James (Jacob) Arminius (1560-1609) was a Dutch theologian who studied, taught, and eventually broke with Calvinism. He was particularly at odds with John Calvin's emphasis on unconditional election and irresistible grace. The Synod of Dort (1618-19) strongly reaffirmed ultra-Calvinism in reaction to Arminius' growing influence. As a result, hundreds of Arminians -- also known as Remonstrants -- were removed from their pulpits. But Arminianism was not to be conquered. Its strong emphasis on free-will, salvation for all, and resistible grace, continued to be influential, finding perhaps its strongest proponent in John Wesley.

http://wesley.nnu.edu/arminianism/Arminius/index.htm

Odin
04-14-2018, 11:01 PM
https://www.youtube.com/watch?v=cC2ERvM_91Y

sean
07-31-2021, 11:27 AM
Arminianism is just an attempt to re-catholicize the Reformation.

Arminius rejected the idea of predestination and determinism as formulated by Calvin and saw in the scriptures that God loves everyone and wants all to be saved. He didn't take a lot of issue with Calvin, but rather with Gomarus, another Dutch Calvinist theologian, who was more strict than Arminius. And predestination does not necessarily contradict free will, it just means that God already knows what you will choose.

They tend to believe that we all are called by God, and our free will is what gives us the choice as to whether or not we want to turn to God in repentance.

Arminians believe that God's grace works within every person, and that his grace enables us to be able to make a response to God's offer of salvation. Pre-Reformation people believed that salvation was through the grace of God alone, but that it was a free gift to be accepted or rejected, not a mandate thrust upon us.
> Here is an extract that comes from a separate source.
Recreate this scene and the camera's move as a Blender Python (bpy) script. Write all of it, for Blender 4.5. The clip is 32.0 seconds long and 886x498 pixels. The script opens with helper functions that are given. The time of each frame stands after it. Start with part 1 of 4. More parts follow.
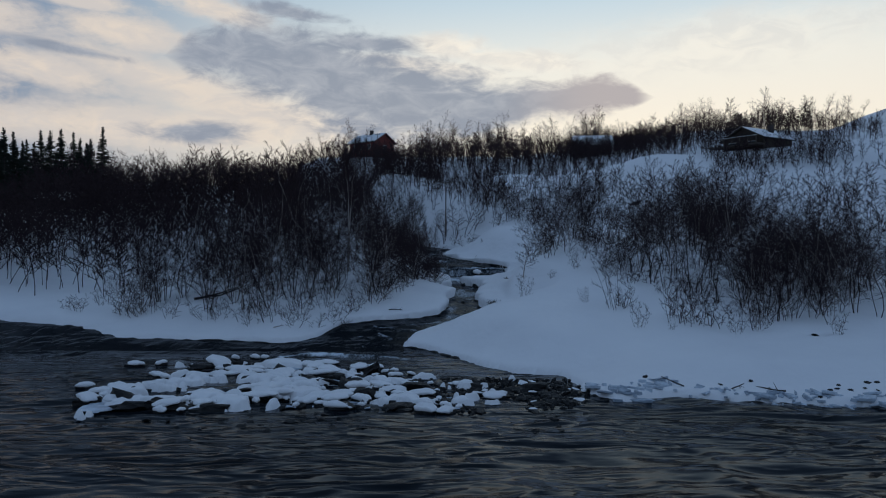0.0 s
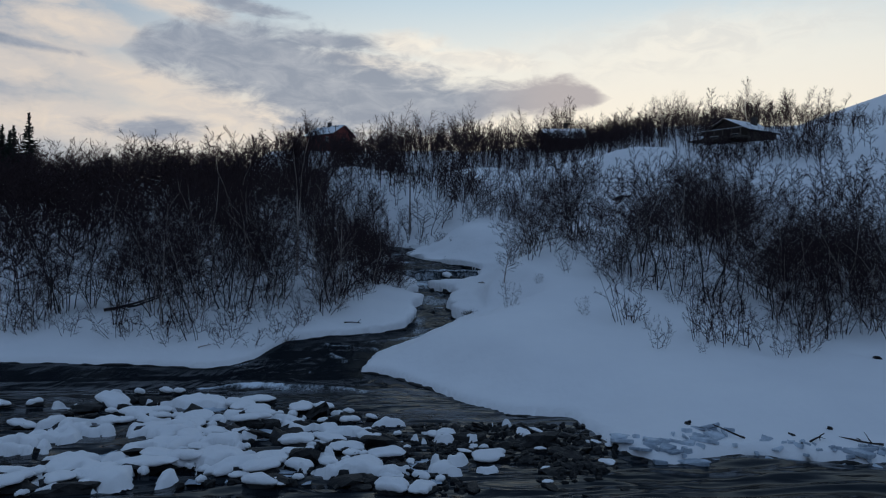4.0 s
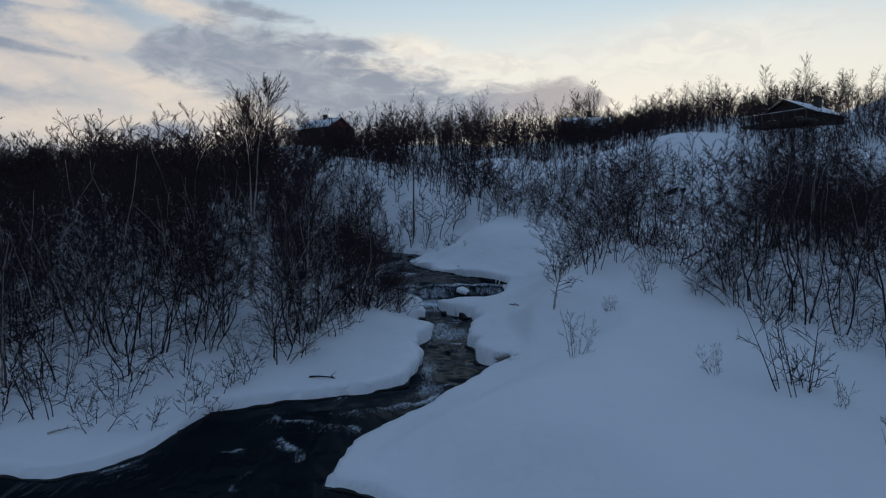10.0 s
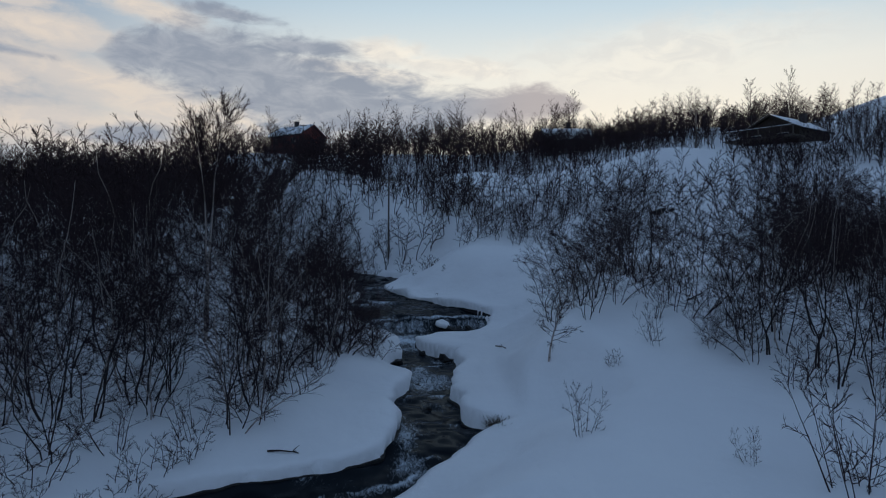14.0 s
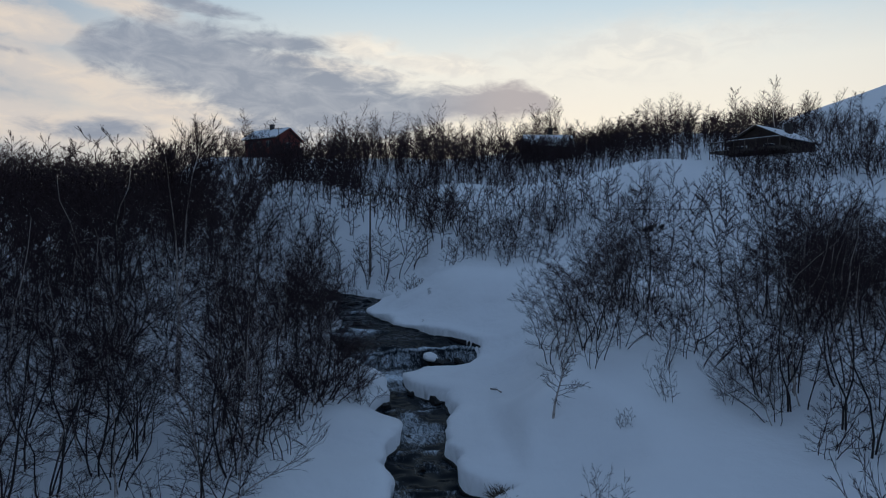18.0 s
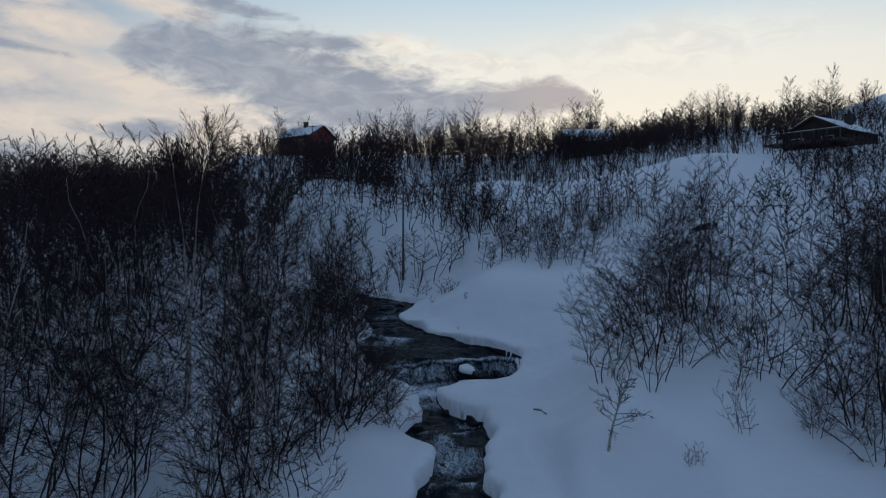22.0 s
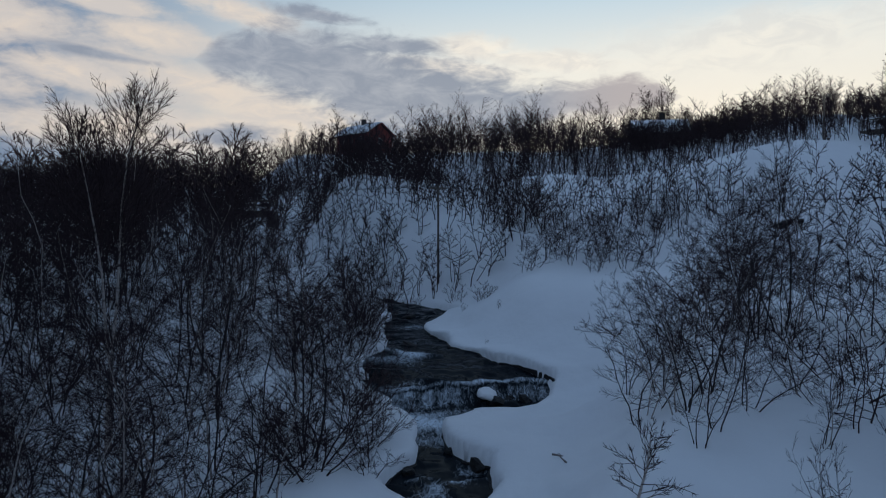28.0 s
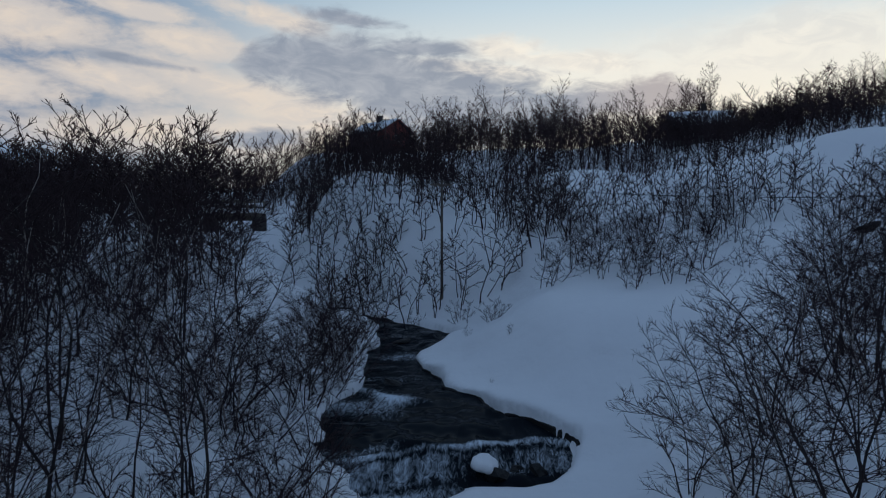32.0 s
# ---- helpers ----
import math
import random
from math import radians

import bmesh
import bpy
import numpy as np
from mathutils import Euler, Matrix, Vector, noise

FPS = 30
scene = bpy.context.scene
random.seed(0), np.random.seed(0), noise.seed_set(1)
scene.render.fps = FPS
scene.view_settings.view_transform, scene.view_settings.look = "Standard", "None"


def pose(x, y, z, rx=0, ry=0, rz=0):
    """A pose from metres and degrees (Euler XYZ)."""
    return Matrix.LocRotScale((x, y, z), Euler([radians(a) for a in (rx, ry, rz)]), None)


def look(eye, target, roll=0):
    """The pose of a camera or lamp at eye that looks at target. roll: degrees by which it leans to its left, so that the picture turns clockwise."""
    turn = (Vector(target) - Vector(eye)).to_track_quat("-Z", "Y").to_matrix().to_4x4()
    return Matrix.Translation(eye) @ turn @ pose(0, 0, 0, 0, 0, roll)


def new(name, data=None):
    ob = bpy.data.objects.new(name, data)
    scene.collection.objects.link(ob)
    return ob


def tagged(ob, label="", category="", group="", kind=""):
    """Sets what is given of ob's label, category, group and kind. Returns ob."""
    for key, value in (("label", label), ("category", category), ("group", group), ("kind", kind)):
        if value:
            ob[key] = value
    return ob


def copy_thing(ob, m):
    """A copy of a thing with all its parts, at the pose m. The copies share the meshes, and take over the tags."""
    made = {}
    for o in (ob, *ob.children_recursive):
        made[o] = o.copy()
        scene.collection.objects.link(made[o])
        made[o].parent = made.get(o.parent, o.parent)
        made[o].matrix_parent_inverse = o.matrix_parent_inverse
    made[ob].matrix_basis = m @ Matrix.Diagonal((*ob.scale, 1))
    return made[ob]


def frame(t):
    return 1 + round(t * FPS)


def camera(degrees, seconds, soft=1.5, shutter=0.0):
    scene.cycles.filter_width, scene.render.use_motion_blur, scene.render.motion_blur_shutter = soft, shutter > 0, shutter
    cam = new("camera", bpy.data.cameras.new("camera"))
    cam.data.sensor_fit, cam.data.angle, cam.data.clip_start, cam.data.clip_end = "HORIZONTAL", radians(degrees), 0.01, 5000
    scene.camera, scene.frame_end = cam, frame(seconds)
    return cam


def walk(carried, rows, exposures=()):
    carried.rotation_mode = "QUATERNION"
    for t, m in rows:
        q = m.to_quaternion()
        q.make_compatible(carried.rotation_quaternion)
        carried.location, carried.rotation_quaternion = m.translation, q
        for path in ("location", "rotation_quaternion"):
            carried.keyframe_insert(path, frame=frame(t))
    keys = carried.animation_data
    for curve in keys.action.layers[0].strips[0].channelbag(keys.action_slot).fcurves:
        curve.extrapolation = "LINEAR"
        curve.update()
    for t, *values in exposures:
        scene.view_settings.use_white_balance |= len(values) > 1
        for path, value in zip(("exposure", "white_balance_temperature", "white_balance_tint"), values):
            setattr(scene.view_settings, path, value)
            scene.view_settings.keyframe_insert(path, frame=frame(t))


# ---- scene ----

God foreknows those who will respond and they are his elect. God's grace is resistible and many allow for the possibility of falling away. They will point out that God desires no one to perish, and all to come to Him, but the fact that some will still perish and not come to Him, as evidence of their position.

Calvinism states that God has elected who He will save, or not. He already made that determination before calling creation into existence.

Romans 8-9 is the go to argument against Arminianism, but predestination and election are mentioned all over the Bible. To Calvinism the universe follows a predestined fate whereas according to Arminianism people have free will. The reality is that the universe as a greater substance has a determined fate at the larger level. Thus our free will is limited and has bounds.

So basically Arminianism just robs God of his glory.